-------- GIVEN INFORMATION --------

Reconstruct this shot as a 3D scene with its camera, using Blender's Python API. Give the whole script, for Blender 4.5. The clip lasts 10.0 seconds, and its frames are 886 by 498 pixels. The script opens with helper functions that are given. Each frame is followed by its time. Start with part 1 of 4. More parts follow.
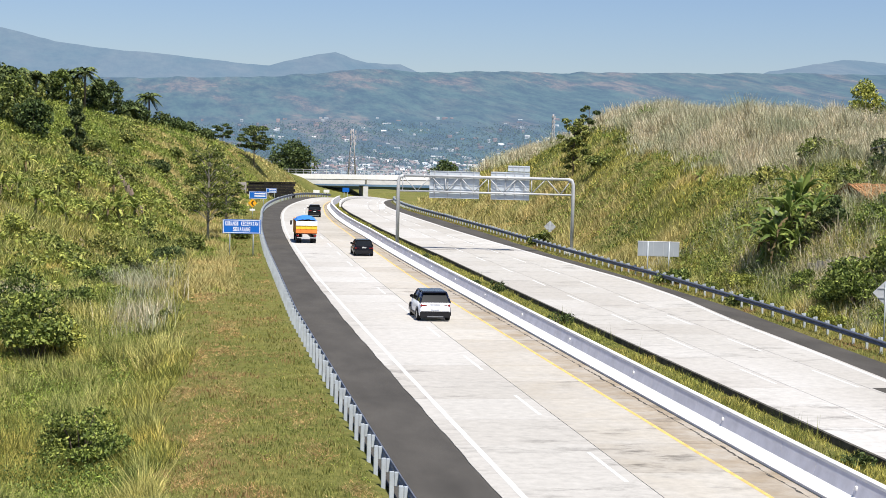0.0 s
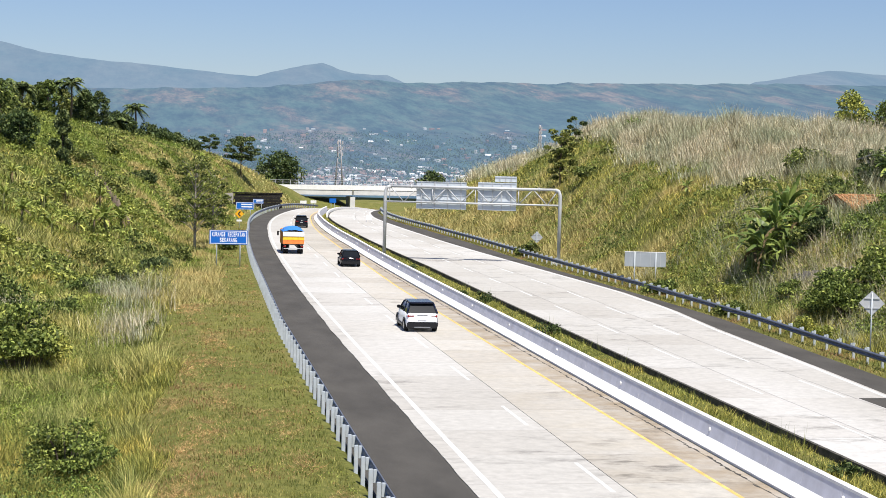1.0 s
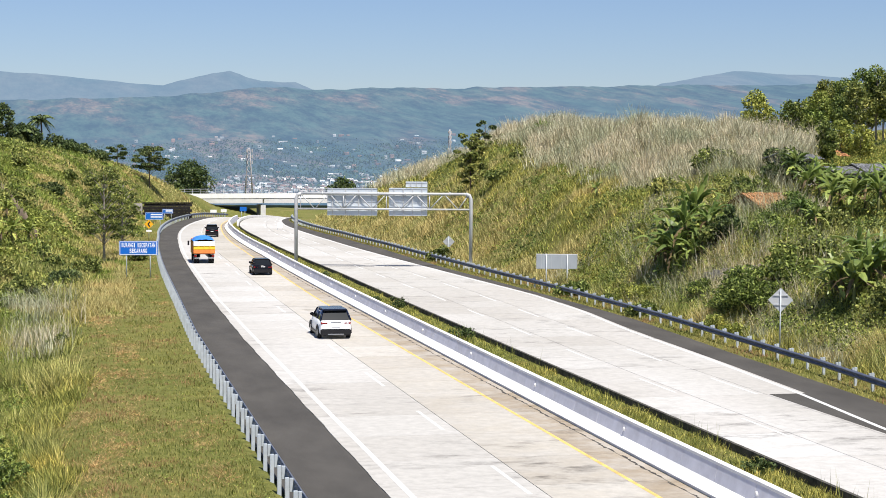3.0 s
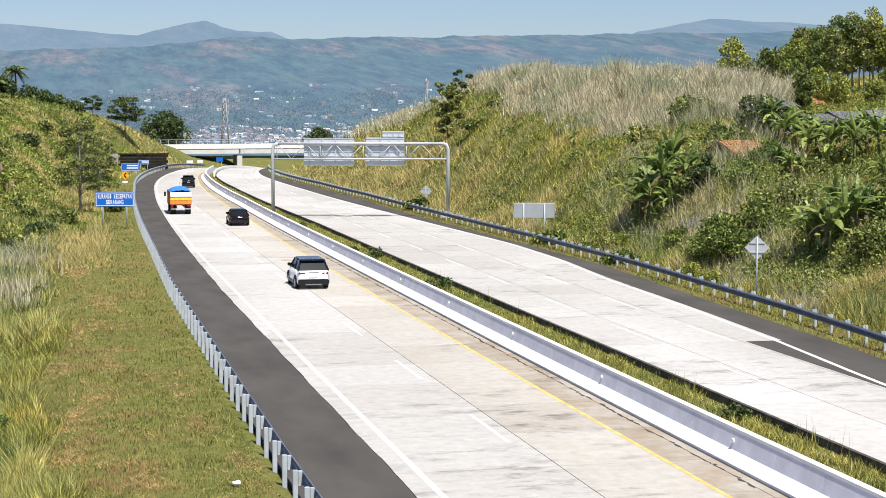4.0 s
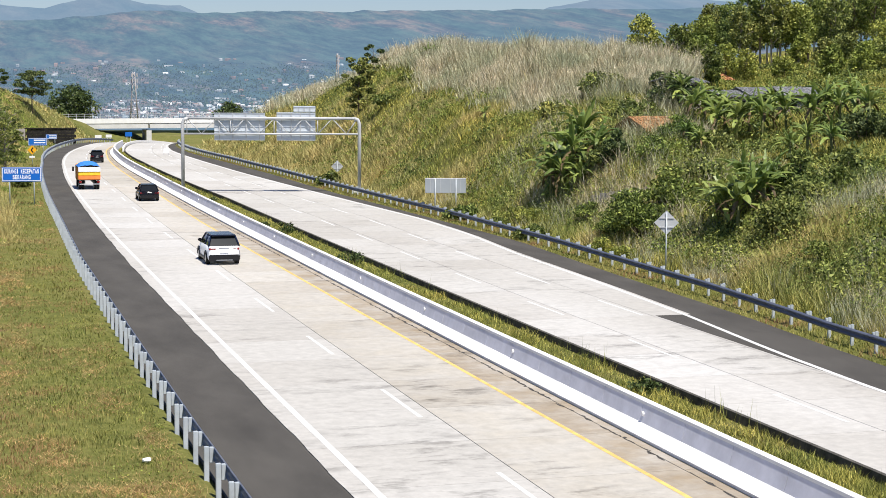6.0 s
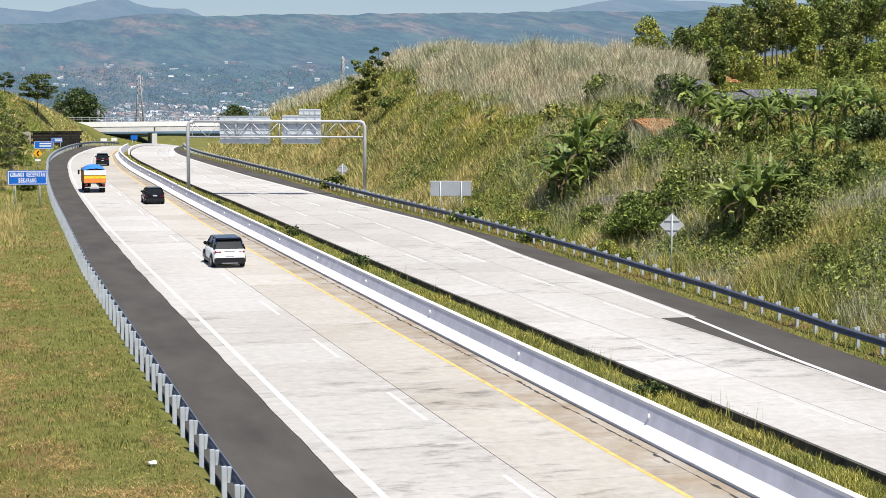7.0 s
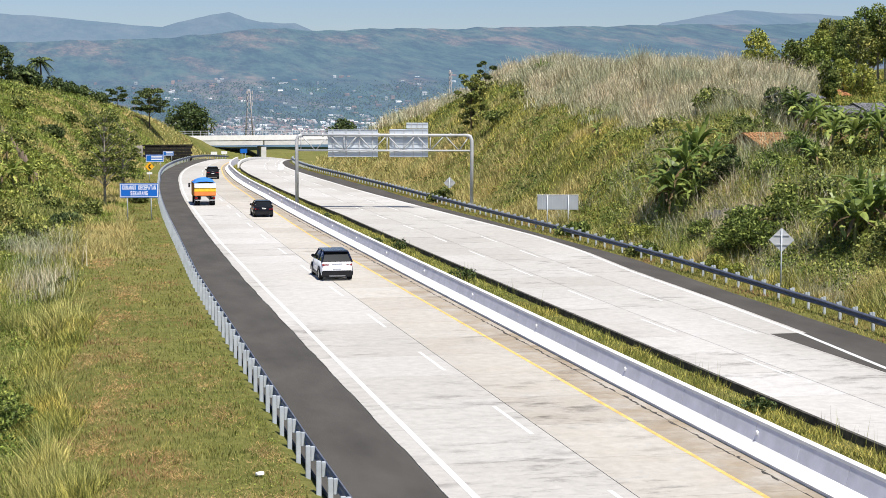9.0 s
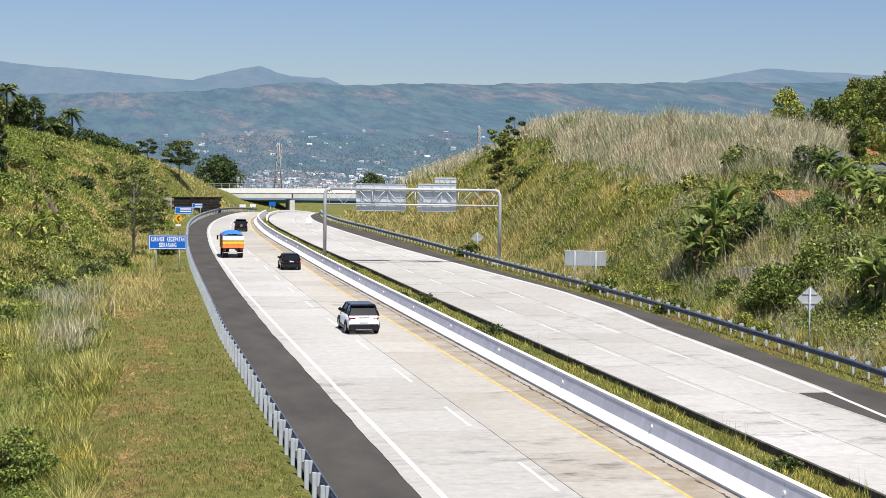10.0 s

--------

• _SHORT EXERCISE_:
All of the lines above should be printed exactly, minus the pictures.

• _FULL ANSWER_:
Reconstruct this shot as a 3D scene with its camera, using Blender's Python API. Give the whole script, for Blender 4.5. The clip lasts 10.0 seconds, and its frames are 886 by 498 pixels. The script opens with helper functions that are given. Each frame is followed by its time. Start with part 1 of 4. More parts follow.
0.0 s
1.0 s
3.0 s
4.0 s
6.0 s
7.0 s
9.0 s
10.0 s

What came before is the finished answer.